Opmerkelijk is verder dat vrouwelijke studenten in alle faculteiten gemiddeld drie tot vier maanden sneller zijn dan hun mannelijke collega's. Bij de letterenfaculteiten is dat verschil nog groter. Ook de slaagkans van vrouwelijke studenten is hoger. Na acht jaar heeft 64 procent van hen een doctoraaldiploma, tegen 57 procent van de mannen.

Uit de studiestatistieken, die voor de universiteiten zijn bewerkt door het CBS, blijkt dat het studietempo sinds de invoering van de tempobeurs wel iets hoger ligt dan in het verleden. Vanaf jaargang '91 hadden studenten ongeveer drie maanden minder voor hun studie nodig.
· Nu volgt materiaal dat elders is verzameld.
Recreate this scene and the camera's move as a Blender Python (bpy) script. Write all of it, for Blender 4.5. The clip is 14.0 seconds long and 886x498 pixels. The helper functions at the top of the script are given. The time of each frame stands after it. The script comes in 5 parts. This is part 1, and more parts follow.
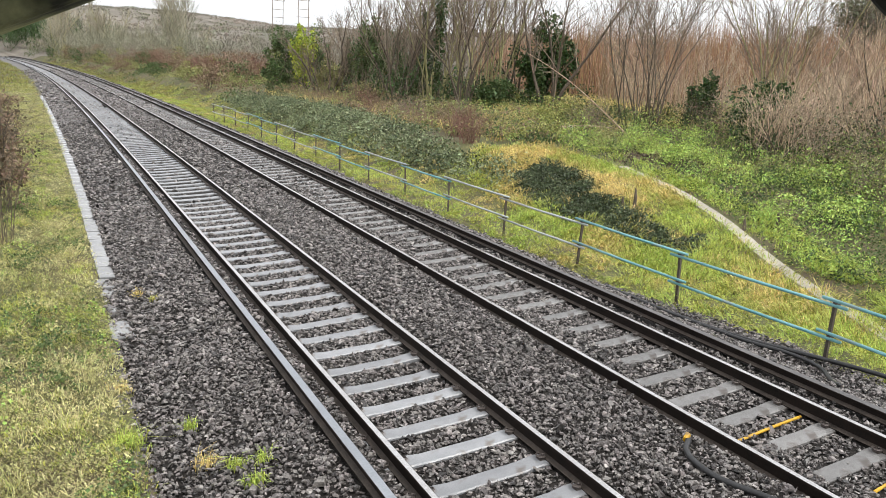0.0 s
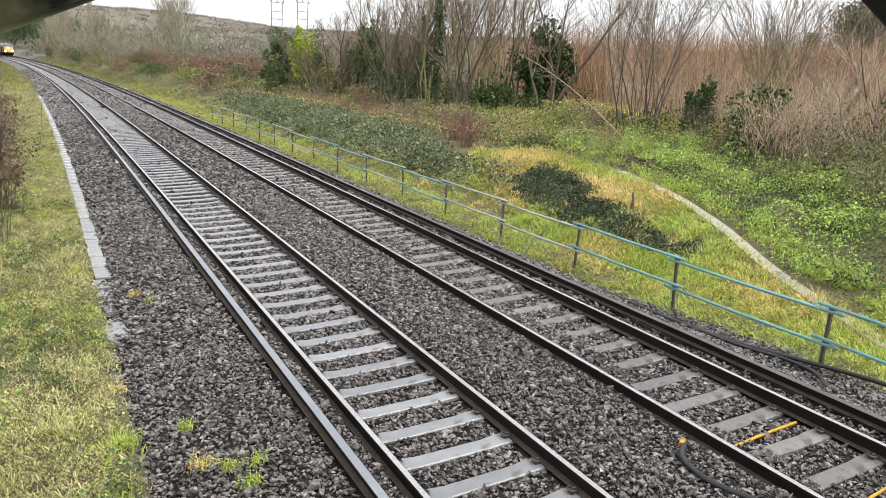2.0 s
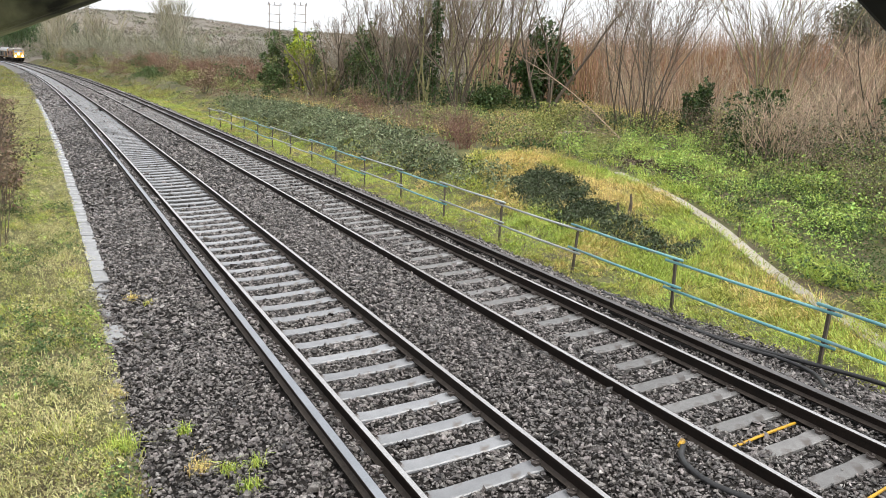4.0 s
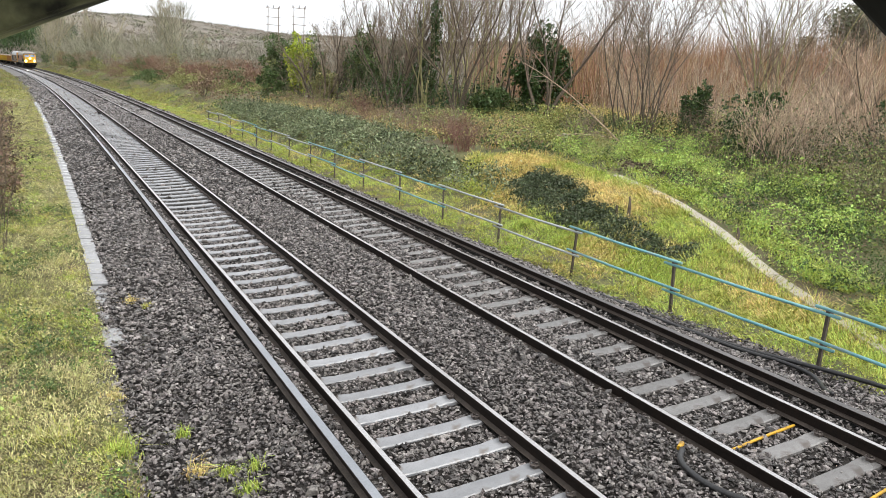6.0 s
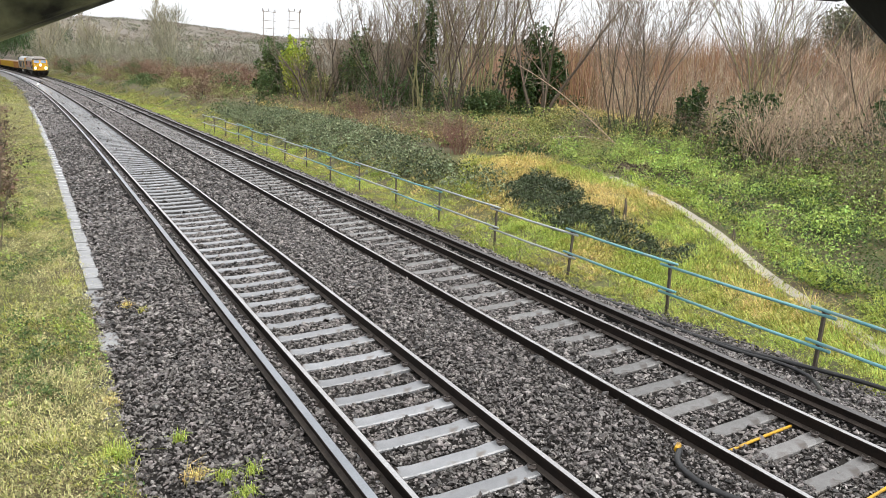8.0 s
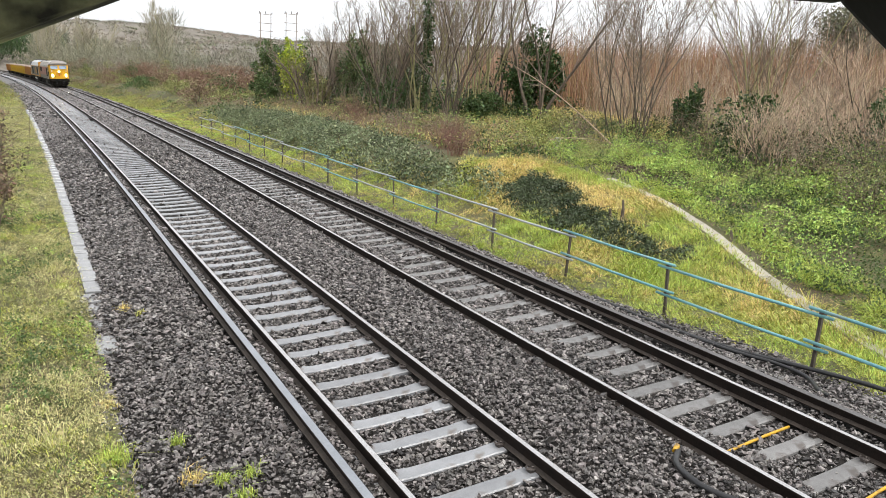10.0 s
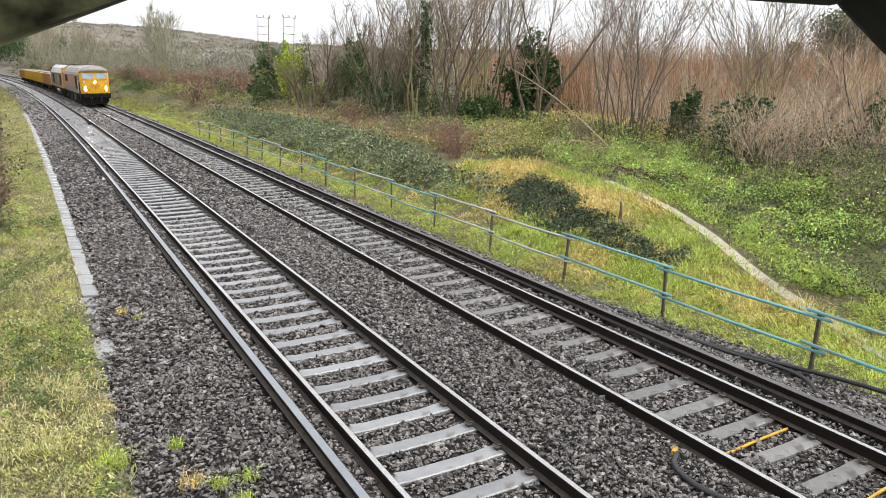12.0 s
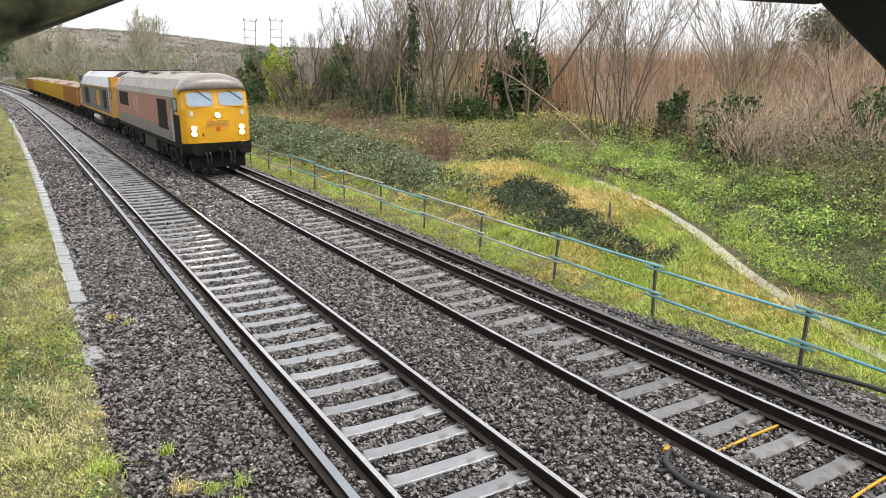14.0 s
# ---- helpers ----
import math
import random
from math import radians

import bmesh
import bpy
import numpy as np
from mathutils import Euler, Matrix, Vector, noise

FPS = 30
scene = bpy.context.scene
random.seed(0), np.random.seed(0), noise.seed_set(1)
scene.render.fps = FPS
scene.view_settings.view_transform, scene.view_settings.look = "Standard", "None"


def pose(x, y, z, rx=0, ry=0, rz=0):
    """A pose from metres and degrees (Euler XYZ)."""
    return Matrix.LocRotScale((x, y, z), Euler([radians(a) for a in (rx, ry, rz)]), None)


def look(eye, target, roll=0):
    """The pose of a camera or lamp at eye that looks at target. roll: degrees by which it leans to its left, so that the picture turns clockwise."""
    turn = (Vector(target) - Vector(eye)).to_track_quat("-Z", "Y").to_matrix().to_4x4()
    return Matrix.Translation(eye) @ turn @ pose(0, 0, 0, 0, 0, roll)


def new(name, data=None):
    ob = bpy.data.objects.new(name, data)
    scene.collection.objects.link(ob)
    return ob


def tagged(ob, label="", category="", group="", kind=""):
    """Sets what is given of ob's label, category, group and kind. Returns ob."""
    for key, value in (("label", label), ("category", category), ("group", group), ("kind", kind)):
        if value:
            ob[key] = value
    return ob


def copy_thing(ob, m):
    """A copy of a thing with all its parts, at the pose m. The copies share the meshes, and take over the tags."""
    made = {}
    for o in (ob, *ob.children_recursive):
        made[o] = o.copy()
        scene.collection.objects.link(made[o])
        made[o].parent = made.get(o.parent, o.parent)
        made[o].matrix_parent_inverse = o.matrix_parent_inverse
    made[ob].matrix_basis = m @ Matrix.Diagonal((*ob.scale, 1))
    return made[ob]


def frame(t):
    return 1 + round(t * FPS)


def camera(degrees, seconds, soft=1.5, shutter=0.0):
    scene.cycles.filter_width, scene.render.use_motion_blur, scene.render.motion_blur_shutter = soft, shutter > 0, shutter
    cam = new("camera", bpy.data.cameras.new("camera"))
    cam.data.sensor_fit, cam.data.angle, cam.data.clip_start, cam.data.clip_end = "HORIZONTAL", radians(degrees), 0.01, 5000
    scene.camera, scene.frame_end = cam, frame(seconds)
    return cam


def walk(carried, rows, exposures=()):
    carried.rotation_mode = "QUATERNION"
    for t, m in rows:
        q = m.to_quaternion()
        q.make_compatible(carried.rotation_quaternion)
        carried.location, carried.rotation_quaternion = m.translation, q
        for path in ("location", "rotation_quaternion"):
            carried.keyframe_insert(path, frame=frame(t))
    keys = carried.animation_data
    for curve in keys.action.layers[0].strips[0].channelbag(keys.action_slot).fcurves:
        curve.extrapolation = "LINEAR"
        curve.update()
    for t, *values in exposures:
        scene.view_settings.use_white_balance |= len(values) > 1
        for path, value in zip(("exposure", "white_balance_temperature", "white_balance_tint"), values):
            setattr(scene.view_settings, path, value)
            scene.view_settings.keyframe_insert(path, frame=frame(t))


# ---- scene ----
cam = camera(61.44, 14.0, soft=0.65, shutter=0.3)
EYE = (-3.72, 0.0, 3.755)
walk(cam, [
    (0.0, pose(*EYE, 76.493, -3.218, -27.783)),
    (0.5, pose(*EYE, 76.498, -3.260, -27.801)),
    (1.0, pose(*EYE, 76.570, -3.445, -27.809)),
    (1.5, pose(*EYE, 76.656, -3.633, -27.850)),
    (2.0, pose(*EYE, 76.740, -3.705, -27.894)),
    (2.5, pose(*EYE, 76.812, -3.602, -27.962)),
    (3.0, pose(*EYE, 76.838, -3.537, -28.001)),
    (5.5, pose(*EYE, 77.059, -3.510, -28.136)),
    (6.0, pose(*EYE, 77.116, -3.488, -28.157)),
    (6.5, pose(*EYE, 77.192, -3.496, -28.200)),
    (7.0, pose(*EYE, 77.262, -3.528, -28.271)),
    (7.5, pose(*EYE, 77.310, -3.426, -28.401)),
    (8.0, pose(*EYE, 77.340, -3.287, -28.491)),
    (10.5, pose(*EYE, 77.552, -3.127, -28.741)),
    (11.0, pose(*EYE, 77.610, -3.115, -28.785)),
    (11.5, pose(*EYE, 77.683, -3.075, -28.817)),
    (12.0, pose(*EYE, 77.732, -3.036, -28.876)),
    (12.5, pose(*EYE, 77.790, -2.955, -28.975)),
    (13.0, pose(*EYE, 77.844, -2.786, -29.110)),
    (13.5, pose(*EYE, 77.917, -2.561, -29.292)),
    (14.0, pose(*EYE, 77.910, -2.519, -29.769)),
])

# ---- light: bright overcast ----
world = bpy.data.worlds.new("overcast")
scene.world = world
world.use_nodes = True
wn = world.node_tree
wn.nodes.clear()
sky = wn.nodes.new("ShaderNodeTexSky")
sky.sky_type, sky.sun_disc = "NISHITA", False
sky.sun_elevation, sky.sun_rotation = radians(61), radians(151)
sky.air_density, sky.dust_density = 1.0, 6.0
hs = wn.nodes.new("ShaderNodeHueSaturation")
hs.inputs["Saturation"].default_value = 0.12
cloud = wn.nodes.new("ShaderNodeMix")
cloud.data_type = "RGBA"
cloud.inputs["Factor"].default_value = 0.72
cloud.inputs["B"].default_value = (7.6, 7.75, 8.0, 1)
bgd = wn.nodes.new("ShaderNodeBackground")
bgd.inputs["Strength"].default_value = 0.185
wout = wn.nodes.new("ShaderNodeOutputWorld")
wn.links.new(sky.outputs[0], hs.inputs["Color"])
wn.links.new(hs.outputs[0], cloud.inputs["A"])
wn.links.new(cloud.outputs["Result"], bgd.inputs["Color"])
wn.links.new(bgd.outputs[0], wout.inputs["Surface"])
sun_data = bpy.data.lights.new("sun", "SUN")
sun_data.energy, sun_data.angle, sun_data.color = 2.0, radians(35), (1.0, 0.97, 0.92)
sun = new("sun", sun_data)
sun.matrix_world = look((0, 0, 60), (-11, 20, 18))
scene.view_settings.exposure = 0.0


# ---- materials ----
def rgb(c):
    return (*c, 1.0)


def material(name, c1, c2, rough=0.7, scale=4.0, grain=60.0, bump=0.2, metal=0.0, island=0.0, obj=0.0,
             c3=None, c3_scale=1.0, c3_at=0.6, spec=0.5, coat=0.0, dist=0.01):
    """Two-tone noise at two scales, an optional third tone in patches, fine relief, per-piece variation."""
    m = bpy.data.materials.new(name)
    m.use_nodes = True
    nt = m.node_tree
    b = nt.nodes["Principled BSDF"]
    co = nt.nodes.new("ShaderNodeTexCoord")
    n1 = nt.nodes.new("ShaderNodeTexNoise")
    n1.inputs["Scale"].default_value, n1.inputs["Detail"].default_value = scale, 5.0
    n2 = nt.nodes.new("ShaderNodeTexNoise")
    n2.inputs["Scale"].default_value, n2.inputs["Detail"].default_value = grain, 4.0
    for n in (n1, n2):
        nt.links.new(co.outputs["Object"], n.inputs["Vector"])
    add = nt.nodes.new("ShaderNodeMath")
    add.operation = "MULTIPLY_ADD"
    add.inputs[1].default_value = 0.5
    half = nt.nodes.new("ShaderNodeMath")
    half.operation, half.inputs[1].default_value = "MULTIPLY", 0.5
    nt.links.new(n2.outputs["Fac"], half.inputs[0])
    nt.links.new(n1.outputs["Fac"], add.inputs[0])
    nt.links.new(half.outputs[0], add.inputs[2])
    ramp = nt.nodes.new("ShaderNodeValToRGB")
    ramp.color_ramp.elements[0].position, ramp.color_ramp.elements[1].position = 0.36, 0.64
    ramp.color_ramp.elements[0].color, ramp.color_ramp.elements[1].color = rgb(c1), rgb(c2)
    nt.links.new(add.outputs[0], ramp.inputs["Fac"])
    colour = ramp.outputs["Color"]
    if c3:
        n3 = nt.nodes.new("ShaderNodeTexNoise")
        n3.inputs["Scale"].default_value, n3.inputs["Detail"].default_value = c3_scale, 6.0
        nt.links.new(co.outputs["Object"], n3.inputs["Vector"])
        r3 = nt.nodes.new("ShaderNodeValToRGB")
        r3.color_ramp.elements[0].position, r3.color_ramp.elements[1].position = c3_at - 0.05, c3_at + 0.08
        mx = nt.nodes.new("ShaderNodeMix")
        mx.data_type = "RGBA"
        mx.inputs["B"].default_value = rgb(c3)
        nt.links.new(n3.outputs["Fac"], r3.inputs["Fac"])
        nt.links.new(r3.outputs["Color"], mx.inputs["Factor"])
        nt.links.new(colour, mx.inputs["A"])
        colour = mx.outputs["Result"]
    if island or obj:
        rnd = nt.nodes.new("ShaderNodeNewGeometry" if island else "ShaderNodeObjectInfo")
        mr = nt.nodes.new("ShaderNodeMapRange")
        amount = island or obj
        mr.inputs["To Min"].default_value, mr.inputs["To Max"].default_value = 1 - amount, 1 + amount
        nt.links.new(rnd.outputs["Random Per Island" if island else "Random"], mr.inputs["Value"])
        hv = nt.nodes.new("ShaderNodeHueSaturation")
        nt.links.new(mr.outputs[0], hv.inputs["Value"])
        nt.links.new(colour, hv.inputs["Color"])
        if island:
            hr = nt.nodes.new("ShaderNodeMapRange")
            hr.inputs["To Min"].default_value, hr.inputs["To Max"].default_value = 0.47, 0.53
            wrap = nt.nodes.new("ShaderNodeMath")
            wrap.operation = "FRACT"
            mul = nt.nodes.new("ShaderNodeMath")
            mul.operation, mul.inputs[1].default_value = "MULTIPLY", 7.3
            nt.links.new(rnd.outputs["Random Per Island"], mul.inputs[0])
            nt.links.new(mul.outputs[0], wrap.inputs[0])
            nt.links.new(wrap.outputs[0], hr.inputs["Value"])
            nt.links.new(hr.outputs[0], hv.inputs["Hue"])
        colour = hv.outputs["Color"]
    nt.links.new(colour, b.inputs["Base Color"])
    b.inputs["Metallic"].default_value = metal
    b.inputs["Specular IOR Level"].default_value = spec
    b.inputs["Coat Weight"].default_value = coat
    rr = nt.nodes.new("ShaderNodeMapRange")
    rr.inputs["To Min"].default_value, rr.inputs["To Max"].default_value = max(rough - 0.12, 0.03), min(rough + 0.12, 1)
    nt.links.new(n1.outputs["Fac"], rr.inputs["Value"])
    nt.links.new(rr.outputs[0], b.inputs["Roughness"])
    if bump:
        bp = nt.nodes.new("ShaderNodeBump")
        bp.inputs["Strength"].default_value, bp.inputs["Distance"].default_value = bump, dist
        nt.links.new(add.outputs[0], bp.inputs["Height"])
        nt.links.new(bp.outputs[0], b.inputs["Normal"])
    return m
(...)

Maar nog steeds doet een gemiddelde vwo'er er meer dan zes jaar over. En het uiteindelijke slaagpercentage is eerder gedaald dan gestegen.

Tussen de universiteiten bestaan nog steeds aanzienlijke verschillen. Bij een eerlijke vergelijking, per faculteit, blijken studenten in de Randstad gemiddeld minder snel en succesvol te studeren. Vooral in Amsterdam (UvA), Rotterdam en Delft komt in verhouding veel studievertraging en -uitval voor. In Maastricht, Groningen, Nijmegen en Tilburg hebben studenten relatief het meeste succes. De verschillen lopen bij rechten en economie op tot een jaar gemiddelde studieduur.